— START SUPPLIED DATA —

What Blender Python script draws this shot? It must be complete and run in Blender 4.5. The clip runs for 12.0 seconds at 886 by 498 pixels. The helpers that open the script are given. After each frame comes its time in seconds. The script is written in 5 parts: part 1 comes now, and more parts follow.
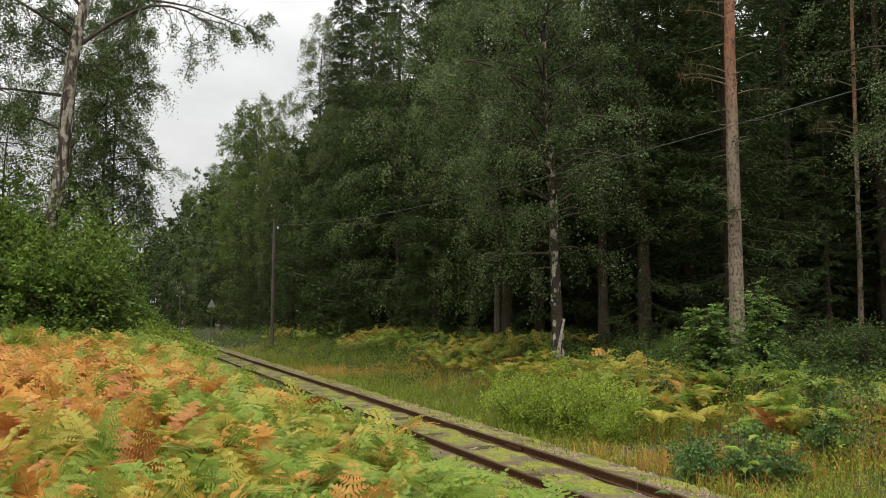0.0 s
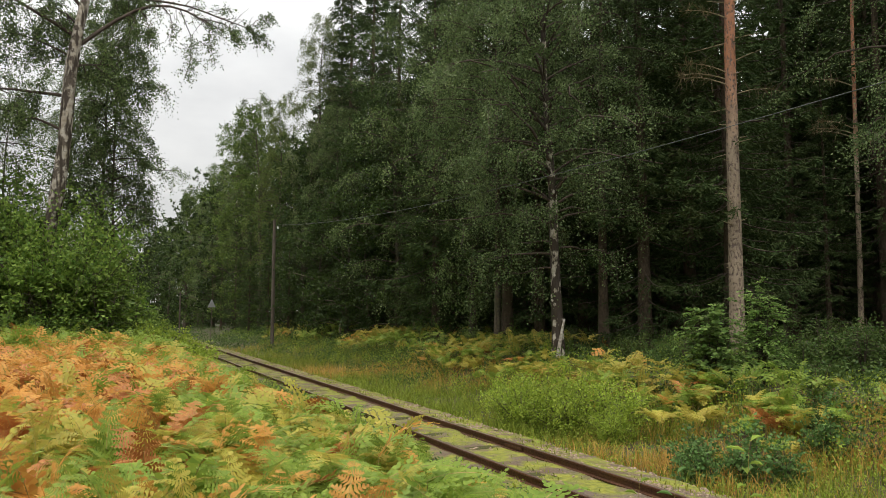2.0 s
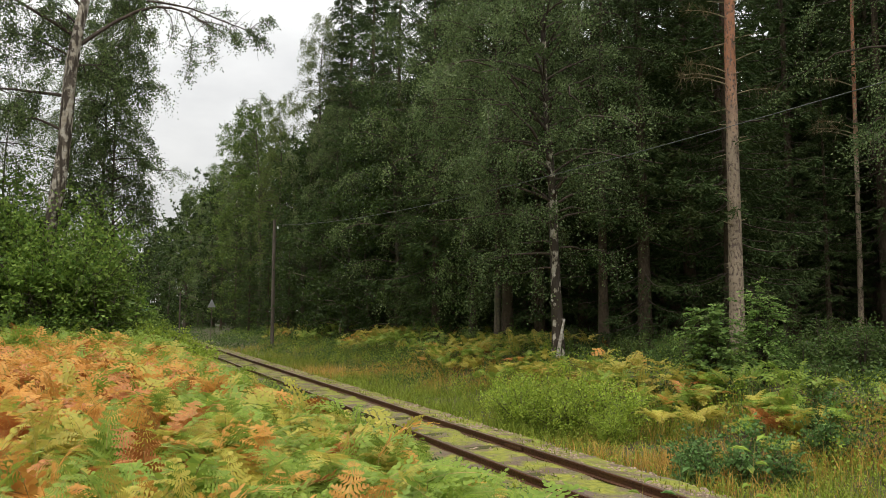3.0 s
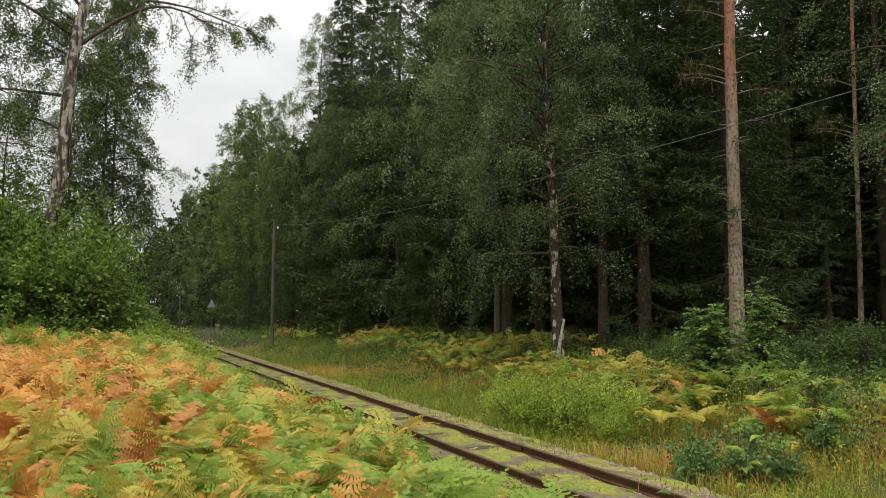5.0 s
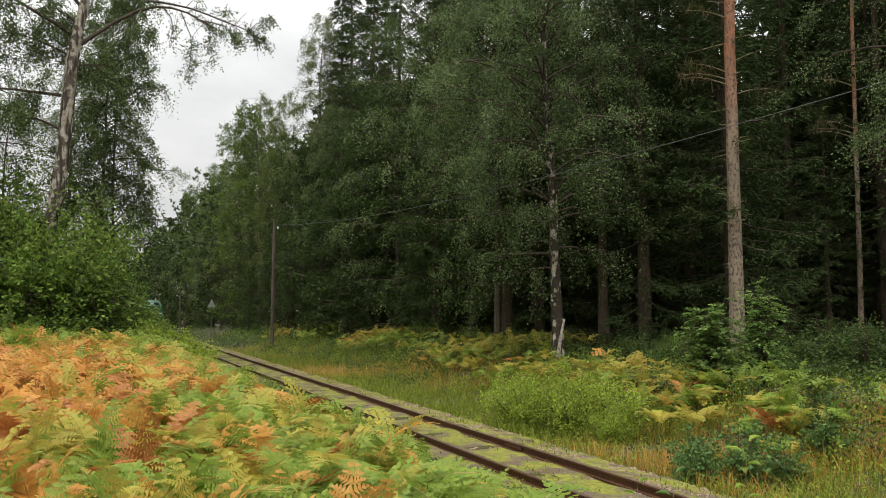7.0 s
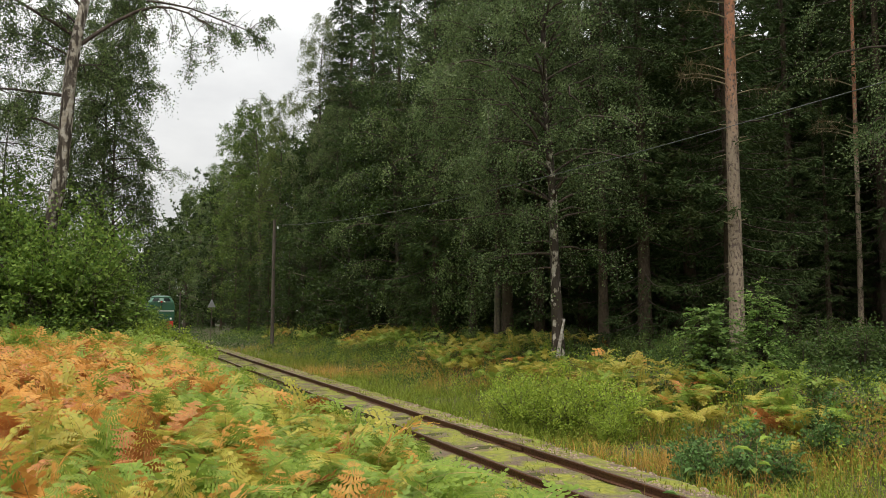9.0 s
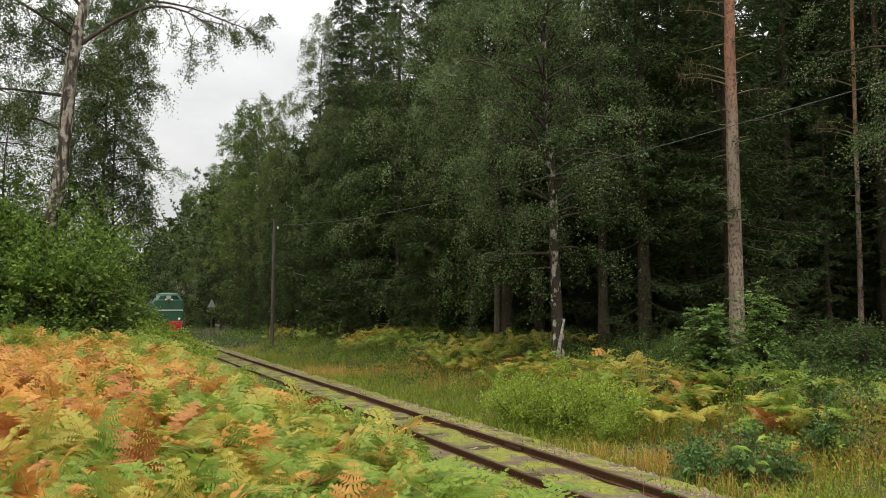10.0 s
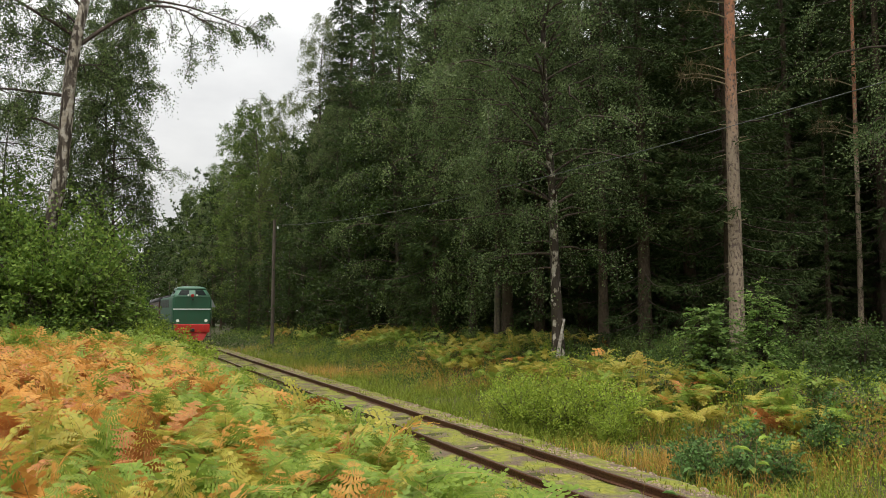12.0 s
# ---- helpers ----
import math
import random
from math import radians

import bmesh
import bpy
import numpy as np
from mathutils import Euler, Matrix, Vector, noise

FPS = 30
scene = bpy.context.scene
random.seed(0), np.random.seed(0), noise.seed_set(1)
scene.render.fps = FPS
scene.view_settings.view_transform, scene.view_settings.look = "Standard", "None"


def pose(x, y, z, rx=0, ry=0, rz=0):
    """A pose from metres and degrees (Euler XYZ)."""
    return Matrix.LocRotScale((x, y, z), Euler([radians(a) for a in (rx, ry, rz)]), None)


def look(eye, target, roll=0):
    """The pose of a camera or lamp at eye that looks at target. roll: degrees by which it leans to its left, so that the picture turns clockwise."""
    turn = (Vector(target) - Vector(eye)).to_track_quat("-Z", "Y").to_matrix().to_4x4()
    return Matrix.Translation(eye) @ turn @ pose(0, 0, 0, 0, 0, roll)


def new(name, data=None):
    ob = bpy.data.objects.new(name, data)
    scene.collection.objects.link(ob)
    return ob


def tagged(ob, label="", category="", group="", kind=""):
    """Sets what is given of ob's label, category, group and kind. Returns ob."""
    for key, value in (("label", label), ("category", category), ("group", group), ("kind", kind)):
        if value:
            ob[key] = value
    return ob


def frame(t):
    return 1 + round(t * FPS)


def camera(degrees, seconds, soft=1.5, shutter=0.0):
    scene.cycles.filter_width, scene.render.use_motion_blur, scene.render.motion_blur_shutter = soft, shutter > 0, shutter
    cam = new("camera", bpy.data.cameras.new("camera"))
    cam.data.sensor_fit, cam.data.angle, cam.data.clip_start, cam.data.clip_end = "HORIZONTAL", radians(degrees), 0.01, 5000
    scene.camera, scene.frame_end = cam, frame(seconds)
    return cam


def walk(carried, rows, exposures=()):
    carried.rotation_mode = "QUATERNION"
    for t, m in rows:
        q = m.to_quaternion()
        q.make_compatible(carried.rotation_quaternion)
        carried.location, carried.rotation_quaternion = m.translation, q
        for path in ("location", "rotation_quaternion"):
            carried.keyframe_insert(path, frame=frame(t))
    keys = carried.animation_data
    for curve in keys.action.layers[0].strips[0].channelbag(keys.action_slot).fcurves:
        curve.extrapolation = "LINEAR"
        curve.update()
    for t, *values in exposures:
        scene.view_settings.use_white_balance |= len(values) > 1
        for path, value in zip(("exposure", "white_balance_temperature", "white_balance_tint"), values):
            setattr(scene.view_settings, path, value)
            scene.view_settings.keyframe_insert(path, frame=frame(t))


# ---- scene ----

— END SUPPLIED DATA —

* JOB: Starting at the first line of the material, output exactly the lines up to and including the one with "shutter > 0, shutter". Do not include the pictures.

* SOLVED EXERCISE:
What Blender Python script draws this shot? It must be complete and run in Blender 4.5. The clip runs for 12.0 seconds at 886 by 498 pixels. The helpers that open the script are given. After each frame comes its time in seconds. The script is written in 5 parts: part 1 comes now, and more parts follow.
0.0 s
2.0 s
3.0 s
5.0 s
7.0 s
9.0 s
10.0 s
12.0 s
# ---- helpers ----
import math
import random
from math import radians

import bmesh
import bpy
import numpy as np
from mathutils import Euler, Matrix, Vector, noise

FPS = 30
scene = bpy.context.scene
random.seed(0), np.random.seed(0), noise.seed_set(1)
scene.render.fps = FPS
scene.view_settings.view_transform, scene.view_settings.look = "Standard", "None"


def pose(x, y, z, rx=0, ry=0, rz=0):
    """A pose from metres and degrees (Euler XYZ)."""
    return Matrix.LocRotScale((x, y, z), Euler([radians(a) for a in (rx, ry, rz)]), None)


def look(eye, target, roll=0):
    """The pose of a camera or lamp at eye that looks at target. roll: degrees by which it leans to its left, so that the picture turns clockwise."""
    turn = (Vector(target) - Vector(eye)).to_track_quat("-Z", "Y").to_matrix().to_4x4()
    return Matrix.Translation(eye) @ turn @ pose(0, 0, 0, 0, 0, roll)


def new(name, data=None):
    ob = bpy.data.objects.new(name, data)
    scene.collection.objects.link(ob)
    return ob


def tagged(ob, label="", category="", group="", kind=""):
    """Sets what is given of ob's label, category, group and kind. Returns ob."""
    for key, value in (("label", label), ("category", category), ("group", group), ("kind", kind)):
        if value:
            ob[key] = value
    return ob


def frame(t):
    return 1 + round(t * FPS)


def camera(degrees, seconds, soft=1.5, shutter=0.0):
    scene.cycles.filter_width, scene.render.use_motion_blur, scene.render.motion_blur_shutter = soft, shutter > 0, shutter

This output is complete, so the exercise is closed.